- _DATA FOR PROCESSING_:
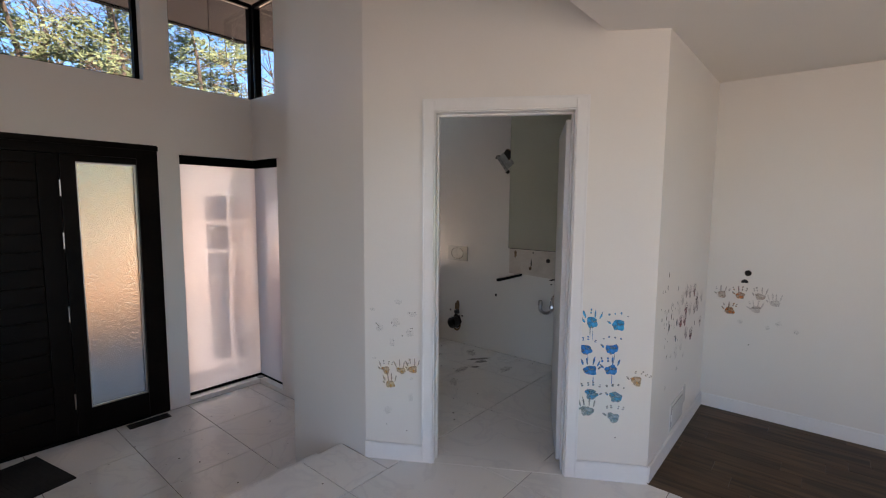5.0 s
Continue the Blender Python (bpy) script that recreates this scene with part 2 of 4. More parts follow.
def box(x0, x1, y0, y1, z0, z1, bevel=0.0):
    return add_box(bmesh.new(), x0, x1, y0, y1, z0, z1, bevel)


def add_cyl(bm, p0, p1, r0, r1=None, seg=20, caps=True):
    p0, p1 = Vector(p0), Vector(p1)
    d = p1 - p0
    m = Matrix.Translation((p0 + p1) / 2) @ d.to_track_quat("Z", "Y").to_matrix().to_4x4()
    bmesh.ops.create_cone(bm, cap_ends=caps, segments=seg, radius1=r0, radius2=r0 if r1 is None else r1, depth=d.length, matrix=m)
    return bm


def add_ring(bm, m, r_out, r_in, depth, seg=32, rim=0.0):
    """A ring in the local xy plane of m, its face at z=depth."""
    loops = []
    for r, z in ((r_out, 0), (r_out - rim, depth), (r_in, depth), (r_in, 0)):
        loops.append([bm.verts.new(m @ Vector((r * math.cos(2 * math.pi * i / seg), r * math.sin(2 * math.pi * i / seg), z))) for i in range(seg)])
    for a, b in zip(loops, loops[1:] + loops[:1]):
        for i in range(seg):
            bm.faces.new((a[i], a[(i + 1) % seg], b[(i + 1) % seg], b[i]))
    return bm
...
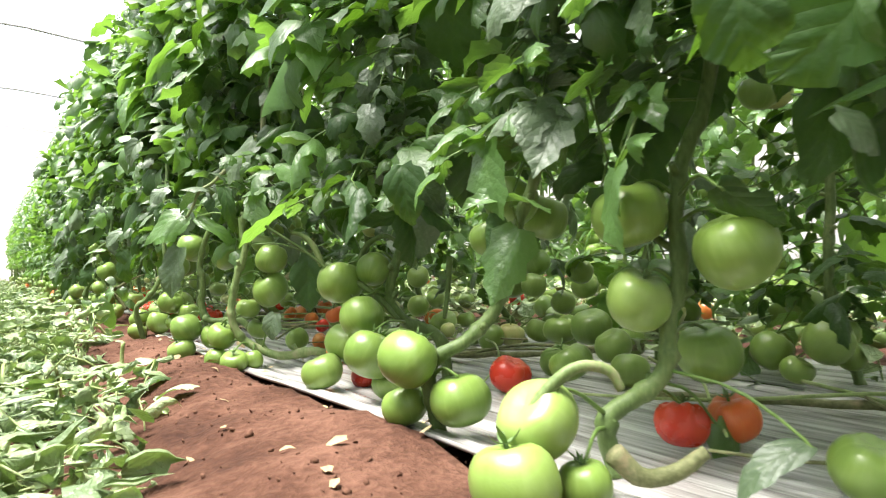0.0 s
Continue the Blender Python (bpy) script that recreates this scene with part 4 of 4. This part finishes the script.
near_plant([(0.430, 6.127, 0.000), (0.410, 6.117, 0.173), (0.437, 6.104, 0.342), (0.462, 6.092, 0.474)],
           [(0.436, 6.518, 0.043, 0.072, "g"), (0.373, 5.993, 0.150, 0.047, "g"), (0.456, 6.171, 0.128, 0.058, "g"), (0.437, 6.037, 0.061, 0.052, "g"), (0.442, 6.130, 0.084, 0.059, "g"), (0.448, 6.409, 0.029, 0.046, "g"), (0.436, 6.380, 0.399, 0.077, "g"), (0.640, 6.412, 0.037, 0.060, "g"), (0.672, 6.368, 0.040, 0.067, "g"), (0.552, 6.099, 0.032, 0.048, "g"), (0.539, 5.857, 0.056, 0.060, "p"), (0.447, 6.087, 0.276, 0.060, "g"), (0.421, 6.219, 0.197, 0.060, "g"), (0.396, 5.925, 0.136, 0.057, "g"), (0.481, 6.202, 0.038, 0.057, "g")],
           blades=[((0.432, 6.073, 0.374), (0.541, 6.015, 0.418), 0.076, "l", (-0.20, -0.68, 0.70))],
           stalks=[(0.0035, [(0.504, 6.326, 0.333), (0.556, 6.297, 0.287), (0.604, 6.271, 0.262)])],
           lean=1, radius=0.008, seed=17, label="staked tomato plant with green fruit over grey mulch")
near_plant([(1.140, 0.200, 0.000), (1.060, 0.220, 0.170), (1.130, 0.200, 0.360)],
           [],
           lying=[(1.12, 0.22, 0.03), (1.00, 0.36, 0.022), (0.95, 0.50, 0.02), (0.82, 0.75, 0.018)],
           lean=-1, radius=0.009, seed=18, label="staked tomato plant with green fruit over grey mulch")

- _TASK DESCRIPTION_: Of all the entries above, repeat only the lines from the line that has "More parts follow." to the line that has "return add_box(bmesh.new(), x0, x1, y0, y1, z0, z1, bevel)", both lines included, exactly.

- _TASK RESPONSE_:
Continue the Blender Python (bpy) script that recreates this scene with part 2 of 4. More parts follow.
def box(x0, x1, y0, y1, z0, z1, bevel=0.0):
    return add_box(bmesh.new(), x0, x1, y0, y1, z0, z1, bevel)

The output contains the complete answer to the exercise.